À la mort d'Henri II en 1559, Catherine de Médicis, son épouse délaissée, prit sa revanche. Elle obligea Diane de Poitiers à lui céder Chenonceau en échange du château de Chaumont. La reine mère, désormais régente du royaume, fit de Chenonceau sa résidence principale et le siège de son gouvernement.

Catherine apporta à son tour ses modifications au château. Elle fit construire sur le pont la galerie qui porte aujourd'hui son nom, prolongeant ainsi l'œuvre de sa rivale. Cette galerie de 60 mètres, véritable salon suspendu au-dessus de l'eau, servait de salle de bal et de réception. C'est là que Catherine organisait les somptueuses fêtes qui firent la renommée de la cour de France.

Mais Catherine de Médicis fit aussi de Chenonceau un lieu de pouvoir. C'est dans le cabinet vert, sa pièce favorite, qu'elle tenait son conseil et recevait les ambassadeurs. Depuis cette pièce de 15 m², avec vue sur le Cher, Catherine régna sur la France pendant près de 30 ans. On raconte que c'est à Chenonceau qu'elle aurait planifié le massacre de la Saint-Barthélemy en 1572.

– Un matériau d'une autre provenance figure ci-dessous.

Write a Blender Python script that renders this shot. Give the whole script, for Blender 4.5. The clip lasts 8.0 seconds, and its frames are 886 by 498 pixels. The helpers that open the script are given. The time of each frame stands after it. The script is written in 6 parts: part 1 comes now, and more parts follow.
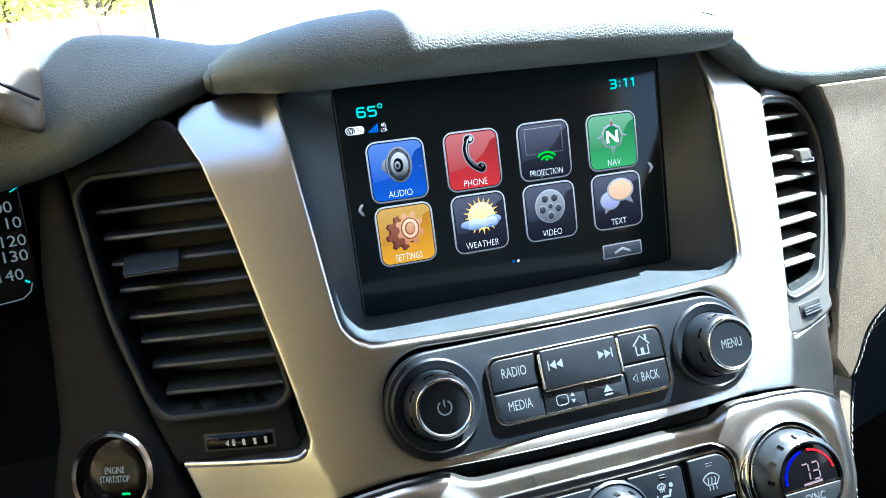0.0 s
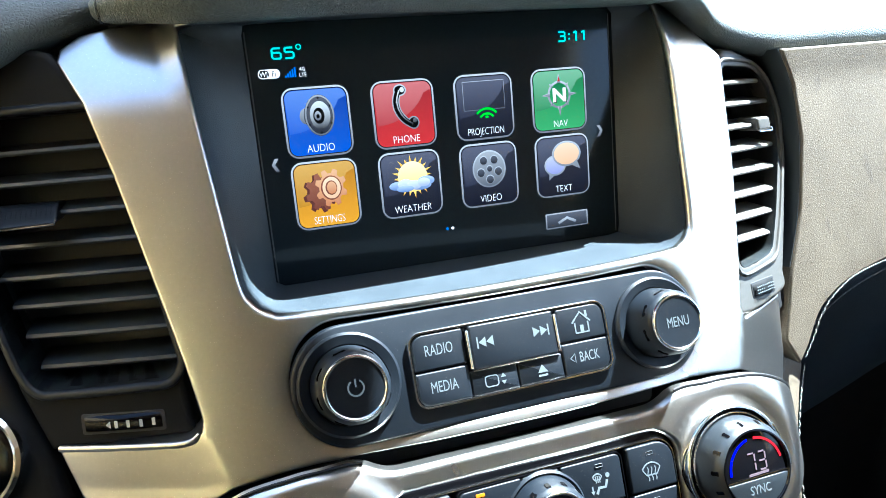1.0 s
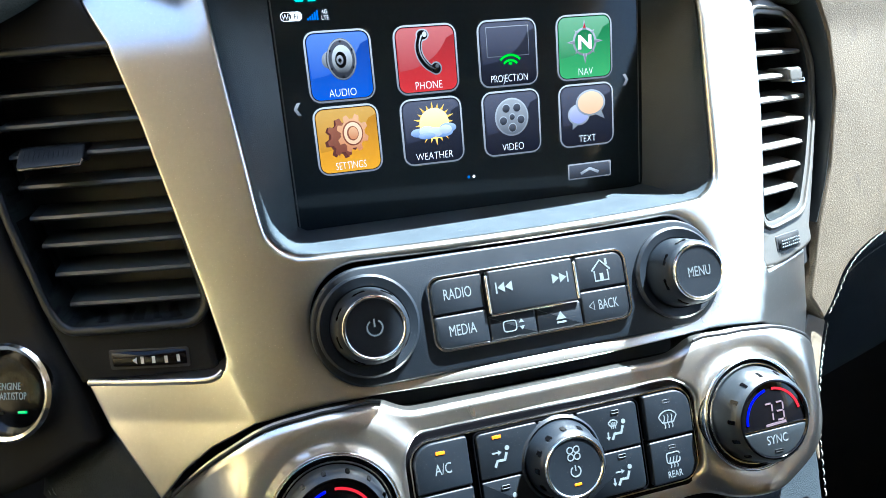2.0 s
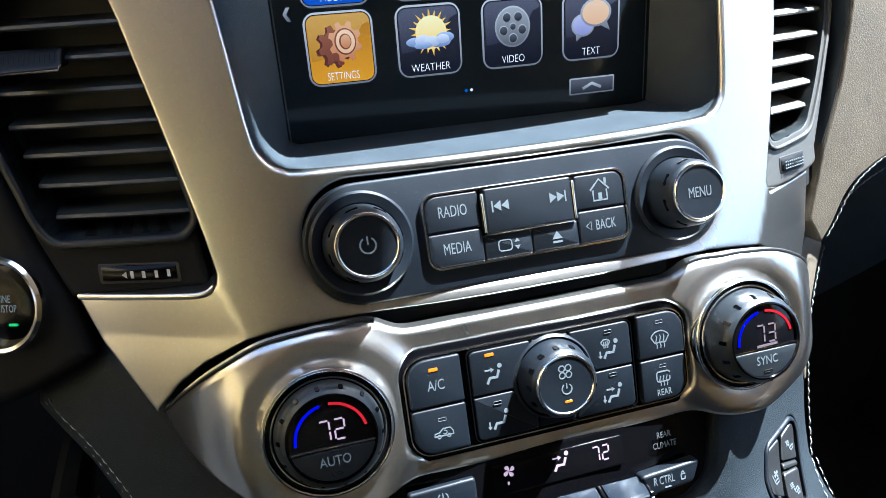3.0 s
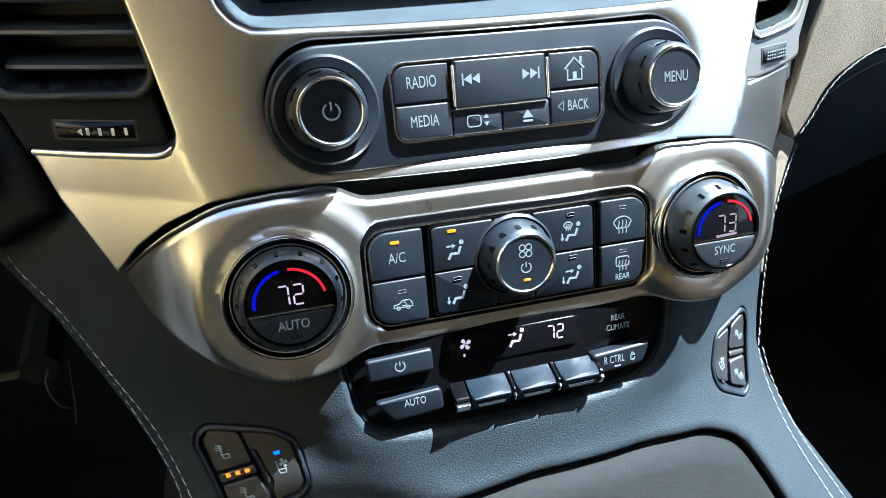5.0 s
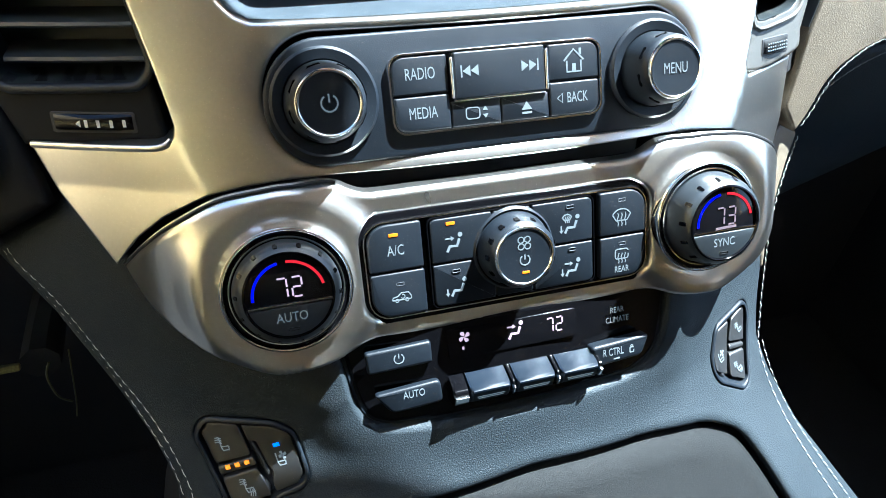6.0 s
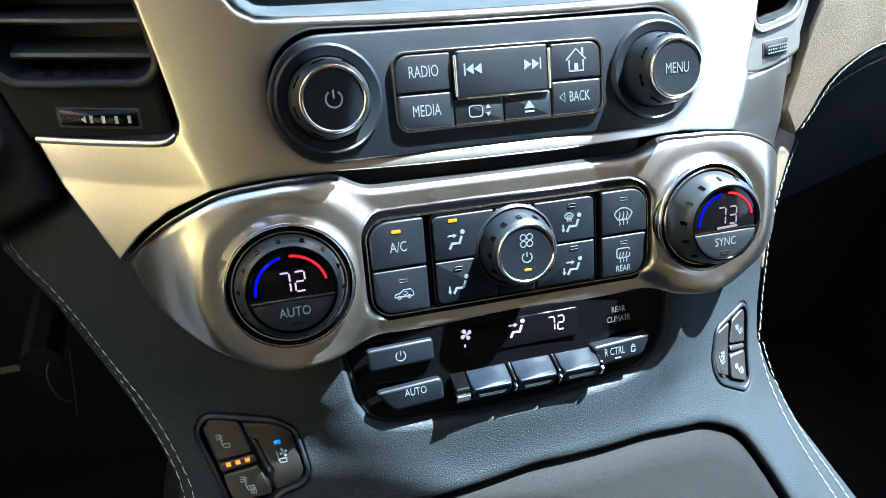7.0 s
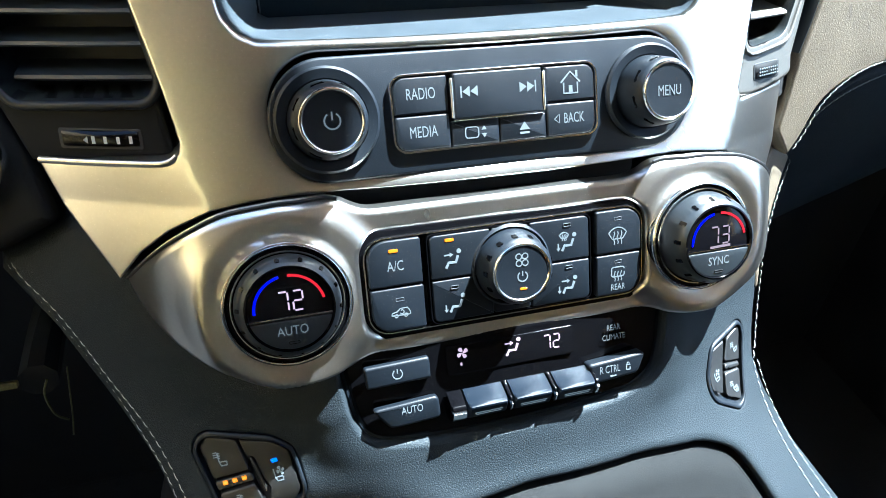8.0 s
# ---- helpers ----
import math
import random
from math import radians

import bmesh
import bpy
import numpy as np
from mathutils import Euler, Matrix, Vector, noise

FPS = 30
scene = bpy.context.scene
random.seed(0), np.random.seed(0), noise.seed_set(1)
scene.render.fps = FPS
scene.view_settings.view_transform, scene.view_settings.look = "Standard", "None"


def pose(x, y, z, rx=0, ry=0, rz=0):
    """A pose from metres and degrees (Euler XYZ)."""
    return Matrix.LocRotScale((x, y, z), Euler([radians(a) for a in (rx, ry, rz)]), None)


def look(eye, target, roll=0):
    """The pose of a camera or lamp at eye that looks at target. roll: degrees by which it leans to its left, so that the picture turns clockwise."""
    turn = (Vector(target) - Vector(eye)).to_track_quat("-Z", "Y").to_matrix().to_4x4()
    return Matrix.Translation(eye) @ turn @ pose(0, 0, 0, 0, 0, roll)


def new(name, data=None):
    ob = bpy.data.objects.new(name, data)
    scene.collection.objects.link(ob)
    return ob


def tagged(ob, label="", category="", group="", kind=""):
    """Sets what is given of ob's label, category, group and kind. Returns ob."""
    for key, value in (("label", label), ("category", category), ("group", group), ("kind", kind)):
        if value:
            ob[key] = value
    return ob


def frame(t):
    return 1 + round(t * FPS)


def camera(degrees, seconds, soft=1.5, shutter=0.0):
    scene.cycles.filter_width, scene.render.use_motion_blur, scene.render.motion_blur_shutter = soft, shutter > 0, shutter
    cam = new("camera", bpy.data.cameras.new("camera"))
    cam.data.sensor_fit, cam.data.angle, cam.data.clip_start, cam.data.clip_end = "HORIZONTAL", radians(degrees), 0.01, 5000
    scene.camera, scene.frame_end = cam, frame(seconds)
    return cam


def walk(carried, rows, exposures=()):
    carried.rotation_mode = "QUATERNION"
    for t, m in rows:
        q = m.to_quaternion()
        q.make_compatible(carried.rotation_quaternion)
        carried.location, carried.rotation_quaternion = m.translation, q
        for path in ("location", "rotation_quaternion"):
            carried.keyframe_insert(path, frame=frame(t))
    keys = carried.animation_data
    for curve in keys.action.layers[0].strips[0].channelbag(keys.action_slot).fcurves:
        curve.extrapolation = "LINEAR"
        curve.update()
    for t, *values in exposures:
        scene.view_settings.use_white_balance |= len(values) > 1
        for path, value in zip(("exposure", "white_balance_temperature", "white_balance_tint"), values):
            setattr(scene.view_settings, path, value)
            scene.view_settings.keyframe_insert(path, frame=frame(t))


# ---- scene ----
from mathutils.geometry import delaunay_2d_cdt

# All interior measures are in centimetres on the screen's own axes: x to the right,
# y into the dashboard, z up the screen. W carries them into the world.
RECLINE = 11.5
W = pose(0, 0, 1.45, -RECLINE) @ Matrix.Scale(0.01, 4)

# ---- camera ----
cam = camera(66.07, 8.0, soft=0.7)
ROWS = [
    (0.0, -12.12, -32.88, 2.44, 80.53, 7.11, -15.00),
    (0.5, -10.55, -31.16, 1.58, 80.66, 5.89, -16.17),
    (1.0, -9.90, -30.24, 1.03, 78.52, 5.09, -17.98),
    (1.5, -10.10, -30.20, 0.49, 78.10, 4.72, -17.42),
    (1.7, -9.94, -30.67, 0.27, 77.81, 4.75, -16.29),
    (2.8, -9.88, -29.60, 0.24, 69.19, 3.91, -15.87),
    (3.0, -9.76, -29.90, 0.09, 68.80, 3.82, -16.07),
    (3.5, -9.44, -29.78, -0.24, 65.71, 2.63, -16.44),
    (4.0, -9.40, -30.02, -0.40, 63.62, 2.55, -16.54),
    (4.5, -9.41, -30.28, -0.53, 61.94, 2.45, -15.95),
    (5.0, -9.24, -30.18, -0.68, 59.88, 0.62, -16.36),
    (6.5, -9.13, -30.36, -0.84, 59.37, 0.72, -16.17),
    (7.0, -9.34, -30.53, -1.15, 60.28, 0.41, -16.11),
    (7.5, -9.27, -30.66, -0.83, 60.82, 0.70, -16.08),
    (8.0, -9.35, -30.75, -0.88, 61.60, 0.27, -16.24),
]
AIM = pose(0, 0, 0, -RECLINE)
walk(cam, [(t, Matrix.Translation(W @ Vector((x, y, z))) @ AIM @ pose(0, 0, 0, rx, ry, rz)) for t, x, y, z, rx, ry, rz in ROWS],
     [(0.0, 3.61, 5220, 0), (0.5, 3.31, 5220, 0), (1.0, 3.68, 5220, 0), (1.7, 3.83, 5220, 0), (3.0, 3.13, 5290, 5), (3.8, 3.18, 5210, 0), (5.0, 3.43, 5210, 0), (6.5, 3.60, 5210, 0), (8.0, 3.60, 5210, 0)])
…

Catherine apporta également un soin particulier à la décoration intérieure du château. Elle fit venir d'Italie des artistes de renom pour réaliser les fresques et les sculptures qui ornent les salles. Le grand escalier, chef-d'œuvre de l'art Renaissance, fut construit sur son ordre. Avec ses voûtes ornées de caissons sculptés et ses marches en pierre de taille, il témoigne du goût et de la magnificence de la reine mère.

Un château qui a traversé les siècles, témoin de l'histoire de France

Après la mort de Catherine de Médicis en 1589, Chenonceau connut une histoire mouvementée. Propriété de la couronne, il fut donné en cadeau, vendu, racheté, au gré des soubresauts de l'histoire. Au 18e siècle, Madame Dupin, femme de lettres et figure des Lumières, y tint un salon littéraire réputé. Voltaire, Montesquieu et Rousseau furent ses hôtes.

Pendant la Révolution française, Chenonceau fut miraculeusement épargné. Transformé en hôpital militaire pendant la Première Guerre mondiale, il accueillit plus de 2000 soldats blessés. Pendant la Seconde Guerre mondiale, sa galerie sur le Cher servit de passage entre la zone libre et la zone occupée, permettant à de nombreuses personnes d'échapper aux nazis.

Aujourd'hui, le Château de Chenonceau est le deuxième château le plus visité de France après Versailles. Chaque année, près d'un million de visiteurs viennent découvrir ce lieu chargé d'histoire, qui a vu se croiser les destins de deux femmes d'exception. De Diane de Poitiers à Catherine de Médicis, Chenonceau garde la mémoire de ces dames de cœur et de pouvoir qui ont façonné son histoire et sa légende.